_Provided records_.
>>>>

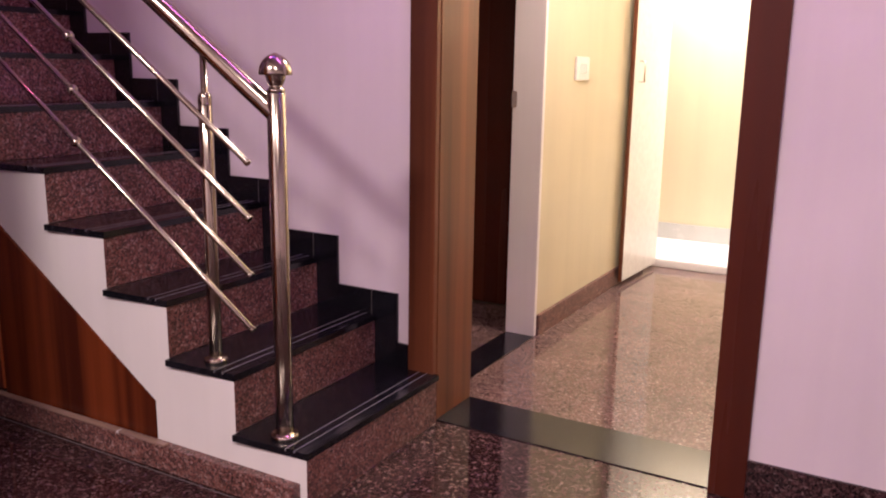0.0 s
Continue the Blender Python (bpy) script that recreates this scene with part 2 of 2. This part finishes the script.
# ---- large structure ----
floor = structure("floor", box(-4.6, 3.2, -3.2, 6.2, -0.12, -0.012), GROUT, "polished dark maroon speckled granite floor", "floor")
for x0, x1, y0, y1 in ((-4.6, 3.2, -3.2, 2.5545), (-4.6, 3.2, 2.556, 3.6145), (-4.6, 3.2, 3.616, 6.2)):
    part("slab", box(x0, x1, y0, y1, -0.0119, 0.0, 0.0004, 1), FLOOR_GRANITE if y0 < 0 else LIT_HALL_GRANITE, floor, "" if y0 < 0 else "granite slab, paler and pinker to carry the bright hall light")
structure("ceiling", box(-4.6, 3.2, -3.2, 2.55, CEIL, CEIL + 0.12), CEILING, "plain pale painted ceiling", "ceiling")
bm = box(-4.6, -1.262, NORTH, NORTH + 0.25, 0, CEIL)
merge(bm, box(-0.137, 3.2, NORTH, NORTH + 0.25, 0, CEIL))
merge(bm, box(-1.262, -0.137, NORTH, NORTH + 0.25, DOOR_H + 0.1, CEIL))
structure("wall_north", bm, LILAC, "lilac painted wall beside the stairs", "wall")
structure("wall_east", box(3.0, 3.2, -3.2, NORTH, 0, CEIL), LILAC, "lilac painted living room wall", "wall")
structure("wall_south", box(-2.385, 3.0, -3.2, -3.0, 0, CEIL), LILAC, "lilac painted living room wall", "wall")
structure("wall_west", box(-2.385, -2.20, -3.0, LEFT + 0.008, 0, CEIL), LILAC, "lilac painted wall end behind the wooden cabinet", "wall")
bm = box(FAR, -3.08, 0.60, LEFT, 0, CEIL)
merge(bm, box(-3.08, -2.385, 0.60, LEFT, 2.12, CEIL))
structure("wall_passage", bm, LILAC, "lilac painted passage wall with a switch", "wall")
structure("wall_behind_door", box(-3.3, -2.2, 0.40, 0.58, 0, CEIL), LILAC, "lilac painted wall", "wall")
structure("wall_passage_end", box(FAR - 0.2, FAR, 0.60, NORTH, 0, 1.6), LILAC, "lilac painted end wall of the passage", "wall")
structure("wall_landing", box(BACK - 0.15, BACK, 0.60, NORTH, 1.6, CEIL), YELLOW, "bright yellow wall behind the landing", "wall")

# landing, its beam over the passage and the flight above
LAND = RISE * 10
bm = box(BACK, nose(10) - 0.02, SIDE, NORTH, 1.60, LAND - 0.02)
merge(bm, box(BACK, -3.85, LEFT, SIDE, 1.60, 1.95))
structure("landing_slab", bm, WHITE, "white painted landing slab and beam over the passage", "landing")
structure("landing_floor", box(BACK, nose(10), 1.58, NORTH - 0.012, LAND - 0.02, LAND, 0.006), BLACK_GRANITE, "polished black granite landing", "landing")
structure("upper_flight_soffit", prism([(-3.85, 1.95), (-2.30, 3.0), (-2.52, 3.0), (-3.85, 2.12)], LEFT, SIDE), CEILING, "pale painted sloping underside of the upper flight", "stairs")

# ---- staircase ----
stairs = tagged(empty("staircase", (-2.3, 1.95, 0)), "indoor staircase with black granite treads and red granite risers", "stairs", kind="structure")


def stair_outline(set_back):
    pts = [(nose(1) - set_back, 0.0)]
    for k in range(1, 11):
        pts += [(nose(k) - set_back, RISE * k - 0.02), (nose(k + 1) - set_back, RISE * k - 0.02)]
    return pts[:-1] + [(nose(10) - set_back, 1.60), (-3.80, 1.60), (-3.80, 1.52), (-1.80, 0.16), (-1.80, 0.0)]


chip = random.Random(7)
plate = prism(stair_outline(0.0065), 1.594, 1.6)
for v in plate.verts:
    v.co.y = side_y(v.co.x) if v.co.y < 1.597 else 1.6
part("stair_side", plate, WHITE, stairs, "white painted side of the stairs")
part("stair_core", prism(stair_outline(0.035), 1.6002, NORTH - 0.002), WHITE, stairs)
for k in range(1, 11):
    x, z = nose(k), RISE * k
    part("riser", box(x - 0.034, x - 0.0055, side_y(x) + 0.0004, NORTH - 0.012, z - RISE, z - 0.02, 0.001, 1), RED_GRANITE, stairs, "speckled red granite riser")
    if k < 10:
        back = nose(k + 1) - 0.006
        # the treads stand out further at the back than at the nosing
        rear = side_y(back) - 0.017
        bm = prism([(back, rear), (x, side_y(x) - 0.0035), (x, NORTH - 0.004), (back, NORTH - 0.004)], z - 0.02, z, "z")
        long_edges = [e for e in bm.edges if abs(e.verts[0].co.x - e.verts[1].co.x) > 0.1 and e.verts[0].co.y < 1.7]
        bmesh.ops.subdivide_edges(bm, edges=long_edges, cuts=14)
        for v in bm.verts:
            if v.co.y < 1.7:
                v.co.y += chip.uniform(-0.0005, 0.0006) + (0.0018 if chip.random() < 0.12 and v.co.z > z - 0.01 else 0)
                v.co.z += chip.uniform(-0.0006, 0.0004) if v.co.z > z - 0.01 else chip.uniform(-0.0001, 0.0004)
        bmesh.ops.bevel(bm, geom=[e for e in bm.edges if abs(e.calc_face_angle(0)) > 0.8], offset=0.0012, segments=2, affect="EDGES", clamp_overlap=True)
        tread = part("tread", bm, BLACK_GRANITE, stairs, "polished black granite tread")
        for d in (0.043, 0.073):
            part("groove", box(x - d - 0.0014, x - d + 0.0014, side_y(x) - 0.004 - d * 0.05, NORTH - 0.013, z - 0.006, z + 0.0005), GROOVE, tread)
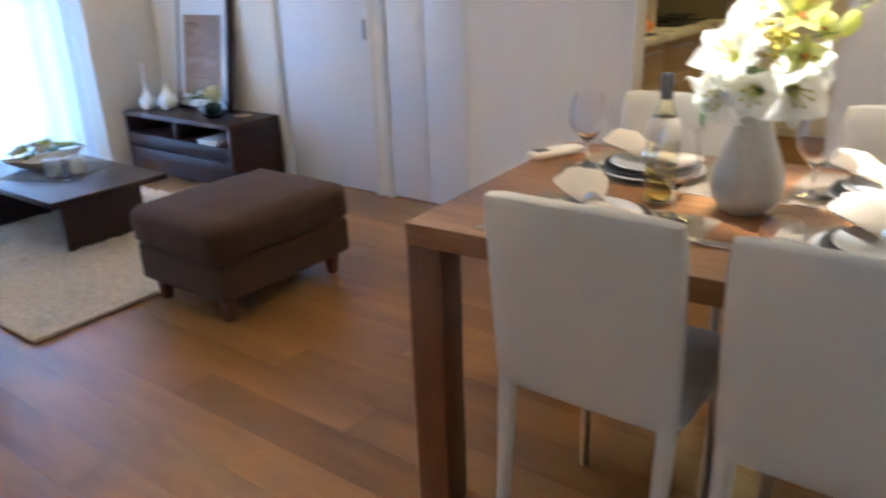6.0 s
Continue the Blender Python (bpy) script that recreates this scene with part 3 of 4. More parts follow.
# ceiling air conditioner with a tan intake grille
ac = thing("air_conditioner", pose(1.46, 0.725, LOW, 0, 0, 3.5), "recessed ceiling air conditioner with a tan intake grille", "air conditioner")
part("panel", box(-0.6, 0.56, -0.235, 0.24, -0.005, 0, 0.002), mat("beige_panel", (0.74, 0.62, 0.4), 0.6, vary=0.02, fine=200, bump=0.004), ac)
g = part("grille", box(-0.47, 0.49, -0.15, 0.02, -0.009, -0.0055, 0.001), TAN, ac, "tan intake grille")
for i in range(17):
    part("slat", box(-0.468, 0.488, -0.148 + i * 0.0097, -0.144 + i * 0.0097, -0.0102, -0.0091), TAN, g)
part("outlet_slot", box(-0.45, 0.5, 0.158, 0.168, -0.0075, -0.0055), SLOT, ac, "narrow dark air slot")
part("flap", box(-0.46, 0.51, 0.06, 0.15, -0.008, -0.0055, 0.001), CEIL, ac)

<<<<
>>>>

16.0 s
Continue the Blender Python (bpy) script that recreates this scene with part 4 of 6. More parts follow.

<<<<
>>>>

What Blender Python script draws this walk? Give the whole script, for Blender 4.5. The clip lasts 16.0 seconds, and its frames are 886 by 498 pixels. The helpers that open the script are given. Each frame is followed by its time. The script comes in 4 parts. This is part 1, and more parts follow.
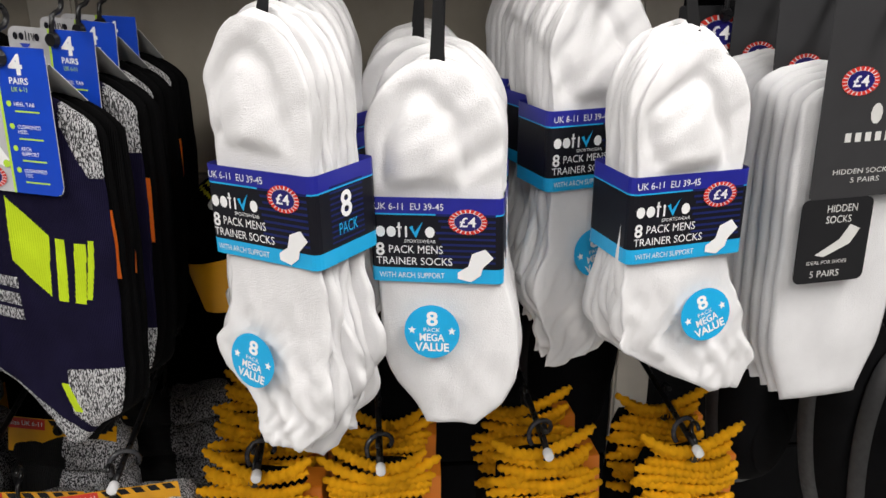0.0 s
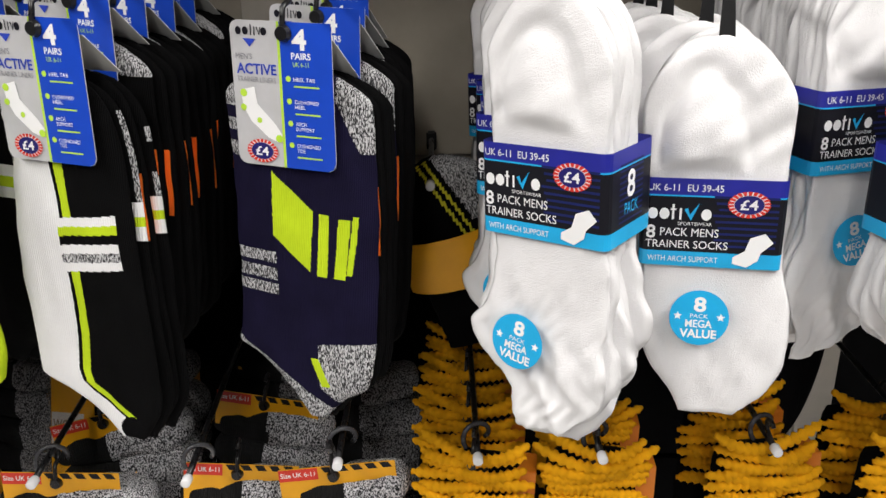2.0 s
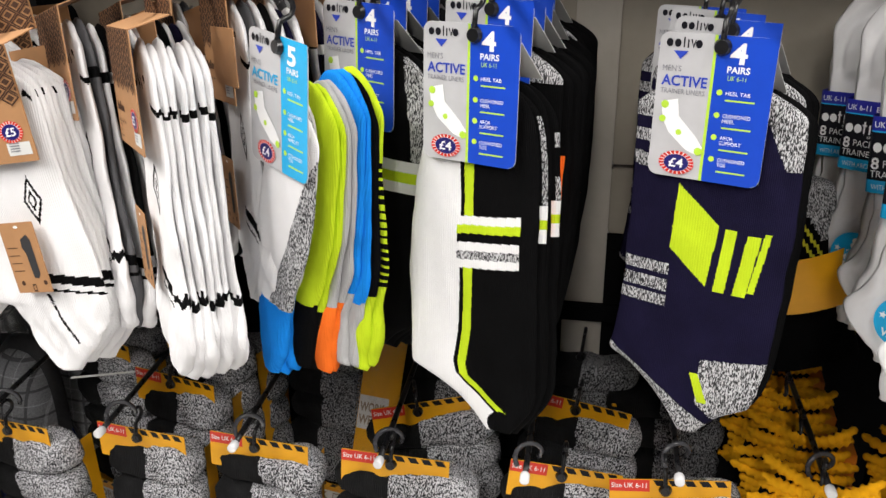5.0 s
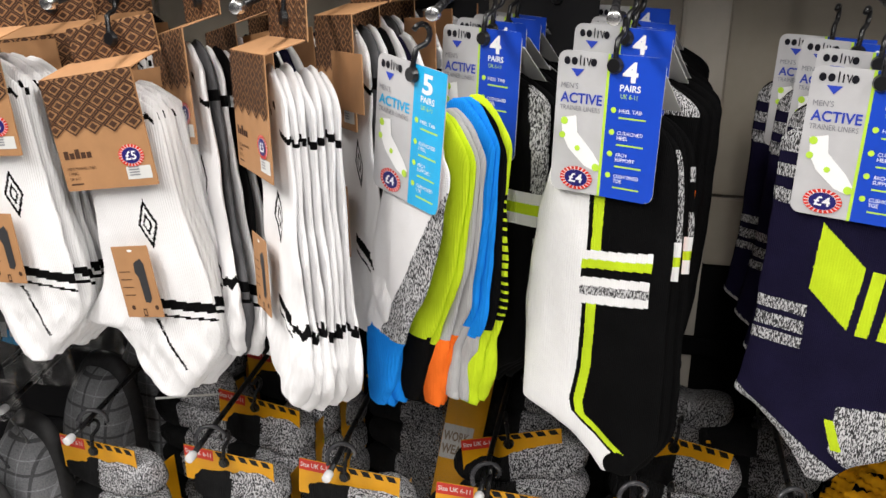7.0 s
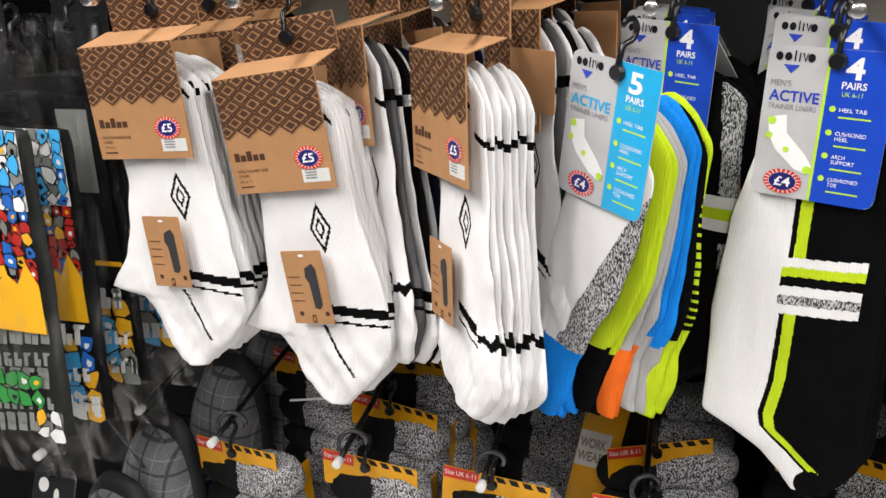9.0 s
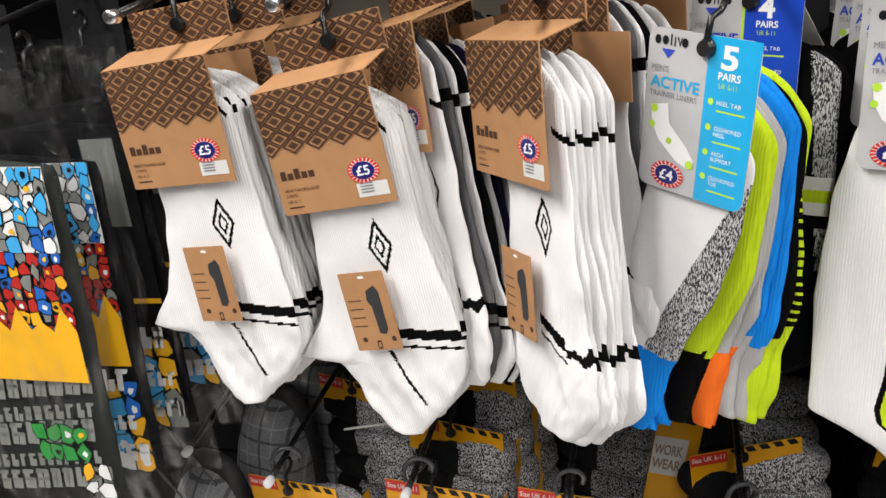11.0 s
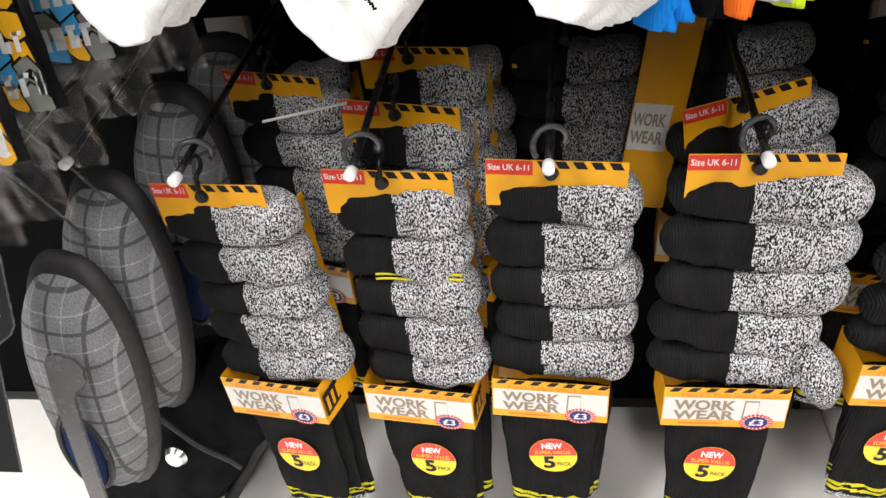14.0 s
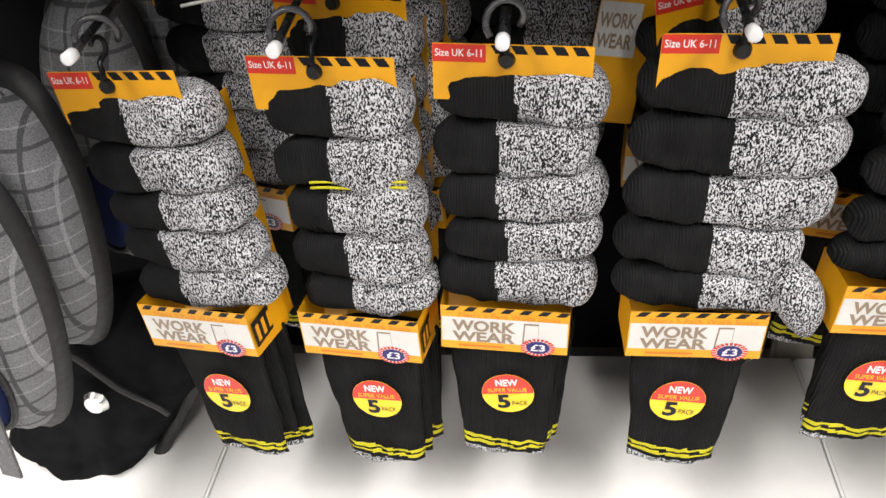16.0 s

<<<<

_What the task requires_. In the records above, locate each line with the word "Blender". Copy all such lines.

_Expected answer_.
Continue the Blender Python (bpy) script that recreates this scene with part 2 of 2. This part finishes the script.
Continue the Blender Python (bpy) script that recreates this scene with part 3 of 4. More parts follow.
Continue the Blender Python (bpy) script that recreates this scene with part 4 of 6. More parts follow.
What Blender Python script draws this walk? Give the whole script, for Blender 4.5. The clip lasts 16.0 seconds, and its frames are 886 by 498 pixels. The helpers that open the script are given. Each frame is followed by its time. The script comes in 4 parts. This is part 1, and more parts follow.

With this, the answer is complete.